8 Mart’ın üzerinden 164 yıl geçmesine rağmen kadınların taleplerinin hala karşılık bulmadığını belirten Çetin, yaşadıkları sorunları şu şekilde sıraladı: “Haklar yasalarda olmasına rağmen fiili olarak kaldırılmış durumda. O günkü talepler hala güncelliğini koruyor. Hala kreş, 8 Mart’ta ücretli izin istiyoruz. Talepleri karşılayacak ortam ve çalışma yaşamı da ortadan kalkıyor. Kadınların yoğunlukta çalıştığı iş kolları eve hapsediliyor. Pandemi bahane edilerek evden çalışma, genç eğitim seviyesi yüksek ofis çalışanları, banka finans sektörleri, mühendislik eve hapsedildi. Buda bütün haklardan men edileceğin anlamına geliyor. Dizginler işverenin eline geçti. Buda modern kölelik sistemiyle genç işçilere dayatılıyor. Bu çalışma hayatı mevcut taleplerimizi de ortadan kaldırıyor.”
 
AĞIR BEDELLER ÖDENİYOR
 
Kriz dönemlerin de ilk gözden çıkarılanların kadınlar olduğuna da dikkati çeken Çetin, “İlk bedel ödeyen, işten çıkarılan, ücretsiz izne çıkarılan kadın oluyor.
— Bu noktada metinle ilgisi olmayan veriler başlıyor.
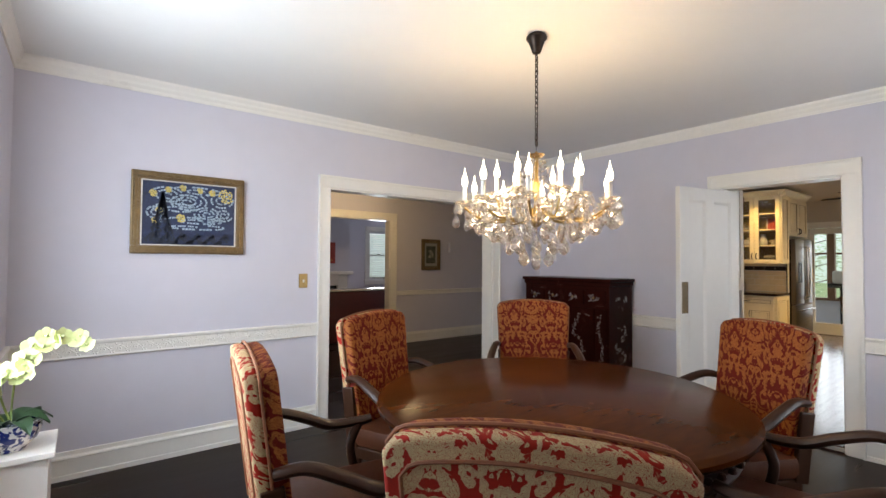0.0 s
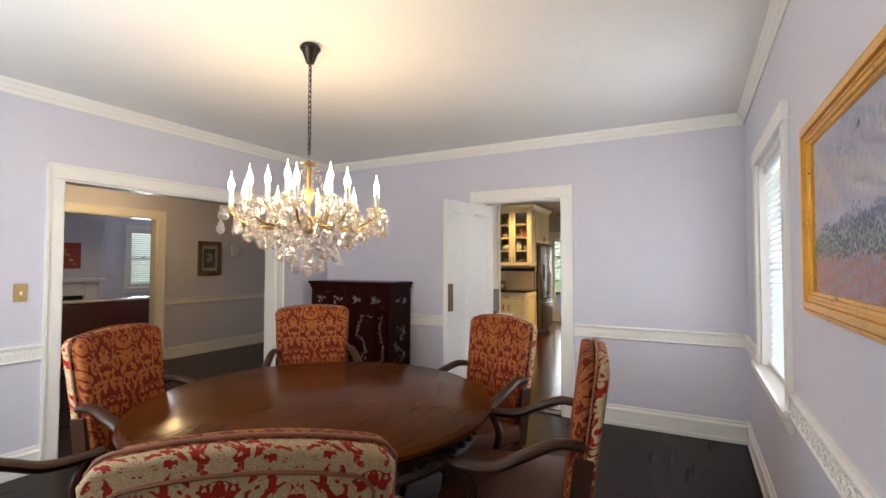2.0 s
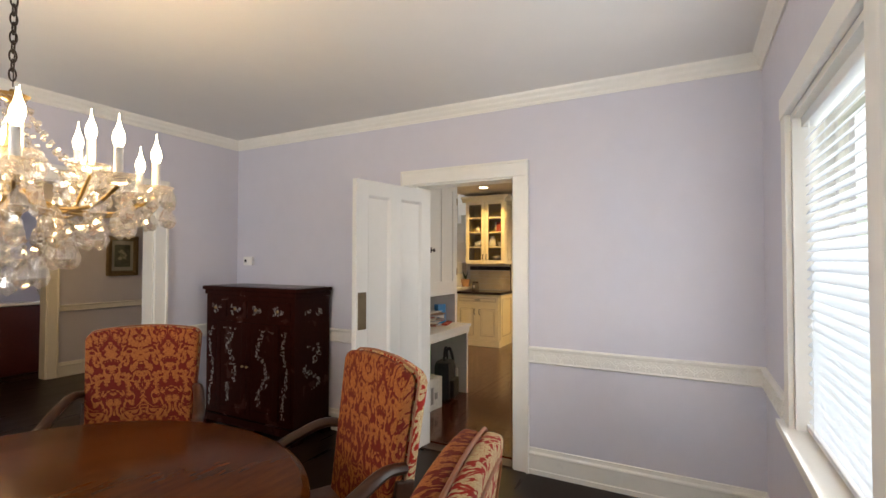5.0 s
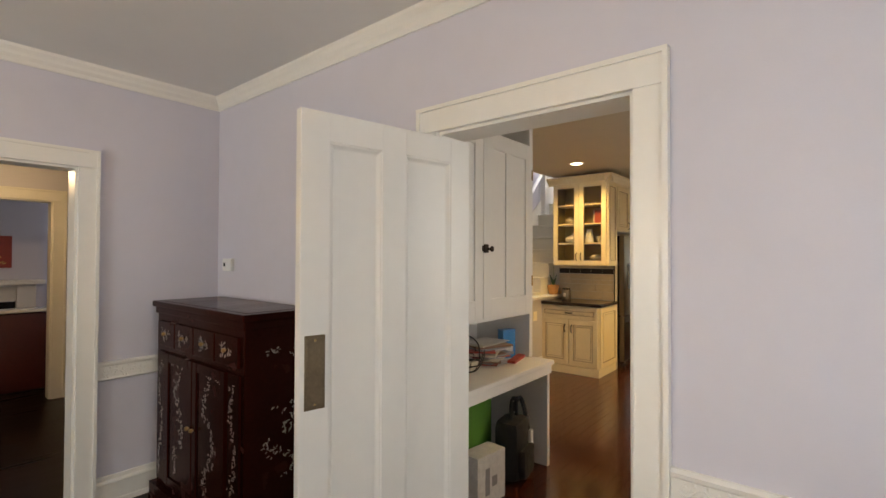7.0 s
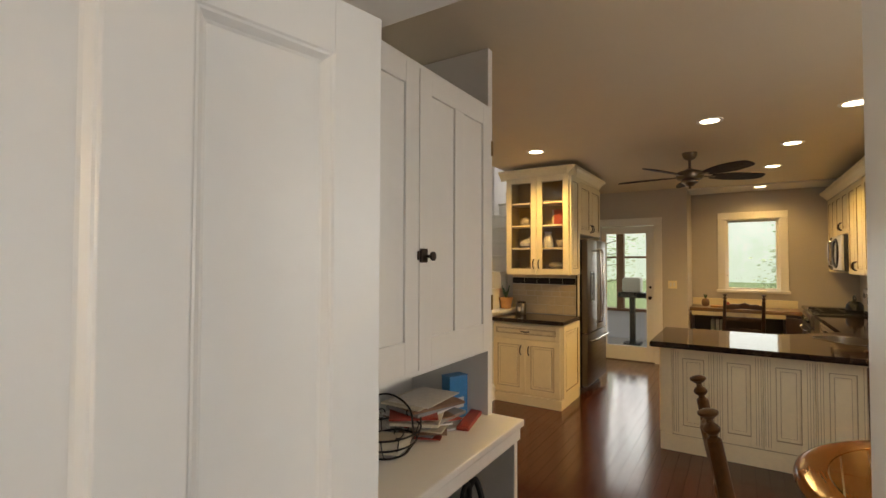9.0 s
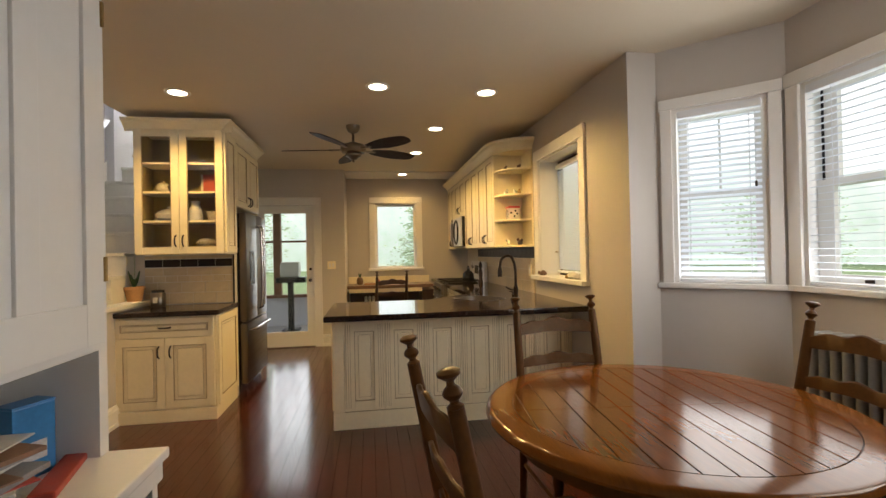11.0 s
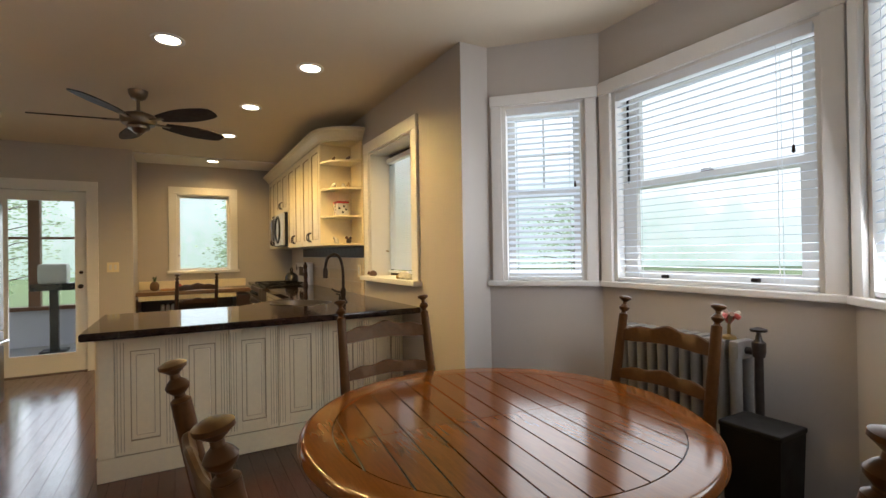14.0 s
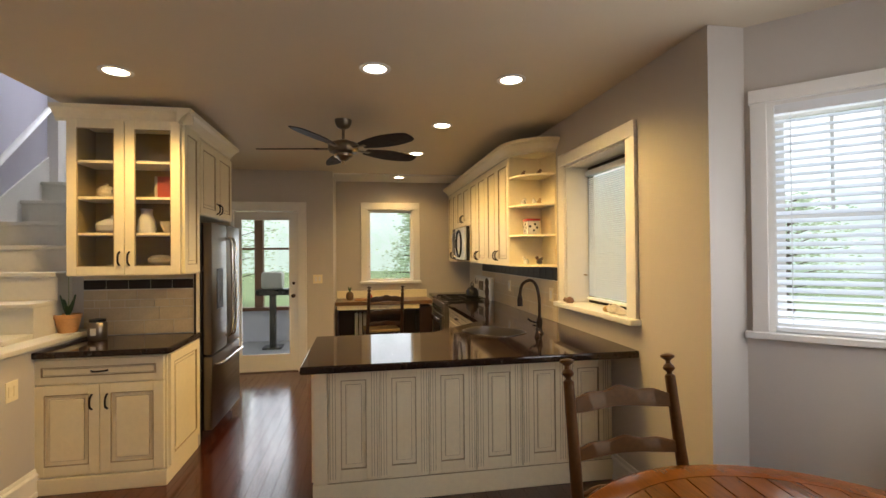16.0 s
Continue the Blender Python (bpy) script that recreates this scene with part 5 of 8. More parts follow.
scatter_strokes("shrub_brushwork", 190, lambda f, g: (0.08 + 0.84 * f, 0.195 + 0.095 * g * (0.35 + 0.65 * abs(math.sin(f * 8)))), 0.020, 0.016, 0.0008, 0.009, (0.13, 0.17, 0.19), 0.7)
scatter_strokes("leaf_brushwork", 60, lambda f, g: (0.09 + 0.83 * f, 0.20 + 0.07 * g), 0.016, 0.016, 0.0009, 0.006, (0.30, 0.38, 0.38), 0.4)
scatter_strokes("cypress_brushwork", 260, lambda f, g: (0.868 + 0.150 * (g - 0.5) * (1 - f) ** 0.75, 0.19 + 0.34 * f), 0.010, 0.030, 0.0011, 0.014, (0.055, 0.055, 0.085), 0.5)
scatter_strokes("sapling_brushwork", 60, lambda f, g: (0.795 + 0.05 * (g - 0.5) * (1 - f), 0.19 + 0.16 * f), 0.008, 0.022, 0.0012, 0.011, (0.055, 0.055, 0.085), 0.5)
scatter_strokes("water_brushwork", 60, lambda f, g: (0.74 + 0.18 * f, 0.075 + 0.055 * g * f), 0.022, 0.012, 0.0012, 0.012, (0.13, 0.30, 0.38), 0.4)

HALLPIC = framed("hall_painting", pose(4.955, 7.2, 1.22), 0.40, 0.54, 0.055, OLDGOLD, "small framed still life in the hall", paint("dark_green_canvas", (0.10, 0.12, 0.09)))
part("mat_board", box(0.06, 0.34, -0.0155, -0.0142, 0.07, 0.47), paint("grey_mat", (0.34, 0.33, 0.29), 0.1), HALLPIC)
part("dark_picture", box(0.10, 0.30, -0.017, -0.0156, 0.12, 0.42), paint("still_life_dark", (0.07, 0.08, 0.06), 0.9, 12), HALLPIC)
bm = bmesh.new()
for k in range(14):
    strokes(bm, (0.20 + 0.04 * math.sin(k * 2.4), 0.28 + 0.05 * math.cos(k * 1.3)), 0.02, 0.02, 1.5, -0.0175, 12, 0.007, k)
tagged(part("flower_brushwork", bm, paint("flower_cream", (0.45, 0.42, 0.33)), HALLPIC), kind="stuff")

# small wall fittings
t = thing("thermostat", (4.70, 4.13, 1.43), 0, "white thermostat with small dark display", "thermostat")
part("body", box(-0.028, 0, -0.06, 0.06, -0.042, 0.042, 0.008), WHITEP, t)
part("display", box(-0.0295, -0.027, 0.015, 0.04, -0.012, 0.014), BLACK, t)
t = thing("light_switch", (1.745, 4.31, 1.207), 0, "brass switch plate with a toggle", "light switch")
part("plate", box(-0.036, 0.036, -0.006, 0, -0.058, 0.058, 0.002), BRASS, t)
part("toggle", box(-0.006, 0.006, -0.018, -0.006, -0.014, 0.010, 0.002), WHITEP, t)
t = thing("wall_chime", (5.62, 7.2, 1.62), 0, "small pale wall chime box", "chime")
part("body", box(-0.07, 0.07, -0.05, 0, -0.09, 0.09, 0.01), WALL, t)
part("grille", box(-0.05, 0.05, -0.053, -0.05, -0.06, 0.02), WALL, t)
t = thing("hall_ceiling_light", (3.45, 6.12, 2.42), 0, "small lit frosted dome ceiling light", "ceiling light")
part("base_ring", lathe([(0.10, -0.03), (0.11, 0.0)], 24), BRASS, t, "", True)
part("dome", lathe([(0.004, -0.14), (0.06, -0.125), (0.09, -0.08), (0.095, -0.03)], 24), glow("lit_frosted_dome", (1.0, 0.82, 0.5), 5), t, "", True)

# orchid on a white stand
t = thing("plant_stand", (0.03, 2.97, 0), 0, "white painted square plant stand", "stand")
part("top", box(-0.11, 0.20, -0.02, 0.30, 0.59, 0.615, 0.004), TRIM, t)
part("column", box(-0.09, 0.18, 0.0, 0.28, 0.05, 0.59, 0.003), TRIM, t)
part("plinth", box(-0.105, 0.195, -0.015, 0.295, 0.0, 0.05, 0.004), TRIM, t)
BLUEPAT = mat("blue_and_white_porcelain", (0.5, 0.52, 0.56), 0.15, vary=0.1, coat=0.4)
nt = BLUEPAT.node_tree
vo = nt.nodes.new("ShaderNodeTexNoise")
vo.inputs["Scale"].default_value, vo.inputs["Distortion"].default_value = 26, 1.8
cr = nt.nodes.new("ShaderNodeValToRGB")
cr.color_ramp.elements[0].position, cr.color_ramp.elements[1].position = 0.47, 0.52
cr.color_ramp.elements[0].color, cr.color_ramp.elements[1].color = (0.012, 0.025, 0.16, 1), (0.72, 0.73, 0.74, 1)
tcn = nt.nodes.new("ShaderNodeTexCoord")
nt.links.new(tcn.outputs["Object"], vo.inputs[0])
nt.links.new(vo.outputs[0], cr.inputs[0])
nt.links.new(cr.outputs[0], nt.nodes["Principled BSDF"].inputs["Base Color"])
OP = (0.085, 3.08, 0.615)
t = thing("potted_orchid", OP, 0, "pale green orchid in a blue and white porcelain bowl", "orchid")
part("bowl", lathe([(0.05, 0), (0.055, 0.012), (0.085, 0.04), (0.10, 0.08), (0.10, 0.105), (0.108, 0.115), (0.096, 0.115), (0.088, 0.10), (0.01, 0.095)], 28), BLUEPAT, t, "blue and white porcelain bowl", True)
rnd = random.Random(8)
for k in range(8):
    a = k * 0.8 + 0.3
    L = rnd.uniform(0.10, 0.17)
    bm = bmesh.new()
    rows = []
    for i in range(6):
        f = i / 5
        w = 0.034 * math.sin(math.pi * min(1, f * 0.85 + 0.12))
        r, z = 0.02 + L * f, 0.10 + 0.12 * f - 0.13 * f * f
        rows.append([bm.verts.new((r, -w, z + 0.01)), bm.verts.new((r, 0, z)), bm.verts.new((r, w, z + 0.01))])
    for p, q in zip(rows, rows[1:]):
        bm.faces.new((p[0], p[1], q[1], q[0]))
        bm.faces.new((p[1], p[2], q[2], q[1]))
    bmesh.ops.solidify(bm, geom=bm.faces[:], thickness=0.003)
    bmesh.ops.transform(bm, matrix=pose(0, 0, 0, 0, 0, math.degrees(a)), verts=bm.verts[:])
    part("leaf", bm, LEAF, t, "", True)
STEM = mat("green_flower_stem", (0.22, 0.28, 0.08), 0.5)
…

Pandemide kadınlara hem ideolojik hem de kapitalist sistemin saldırısı söz konusudur. Pandeminin faturası da yine kadınlara ödetildi. Süreç iyi değil, her alanda kadınlar çok ağır bedeller ödüyor. Ancak umudumuzu yitirmiyoruz” diye konuştu.  
 
Çetin, tüm olumsuzluklara rağmen umudu diri tutanların da kadınlar olduğunu söyleyerek, “Bütün kadınlarda olduğu gibi işçi kadınlarda da büyük bir direniş söz konusu. Pandemi sürecinde bile kadınlar kazanımlarının gasp edilmesine karşı sokaklardaydı.  Özelikle emek alanında muazzam bir kadın direnişi var. O nedenle ‘21’nci yüzyıl kadın yüzyılı olacaktır’ diyoruz. Yorgun toplumsal hareketler var. Kadın mücadelesi o nedenle hem güven hem de umut olacaktır” ifadelerini kullandı. 
 
8 MART TALEPLERİ
 
İşçi kadınların bu yılki 8 Mart talepleri hakkında da bilgi veren Çetin, “8 Mart’ta önceliklerimiz çoktur. Bedenimiz ve kimliğimiz tehdit altında, yoksulluk ve ekonomik kriz var. İstanbul Sözleşmesi öncelikle talebimiz olacak. Emek alanı başta olmak üzere İLO’nun da kabul ettiği iş yerinde taciz, şiddet 190 sayılı karar olacaktır" dedi. 
 
8 MART İZNİ GEREKSİZ ARTIK
 
Her yıl 8 Mart’ın resmi tatil edilmesi talebinin kendi sendikanın da talebi olduğunu söyleyen Çetin, şöyle devam etti: “Ancak gelinen aşamada kazanımlarımız gasp edilmek isteniliyor. Böyle bir dönemde bunu talep etmek bana göre lükstür. Bizim mücadelemiz parayla ücretli izinle endekslenmeyecek kadar kıymetlidir. Tek bir 8 Mart’ın ücretli izin sayılması bizi ekonomik olarak kurtarmayacak. Bu talebi kişi olarak gereksiz buluyorum. Çünkü daha önceliklerimiz vardır. Koşullar daha kapsamlı mücadele etmemizi gerektiriyor.” 
 
Çetin, tüm kadınlara alanlarda emek, beden ve kimliklerine yönelik her türlü saldırıya karşı çıkması çağrısında bulundu.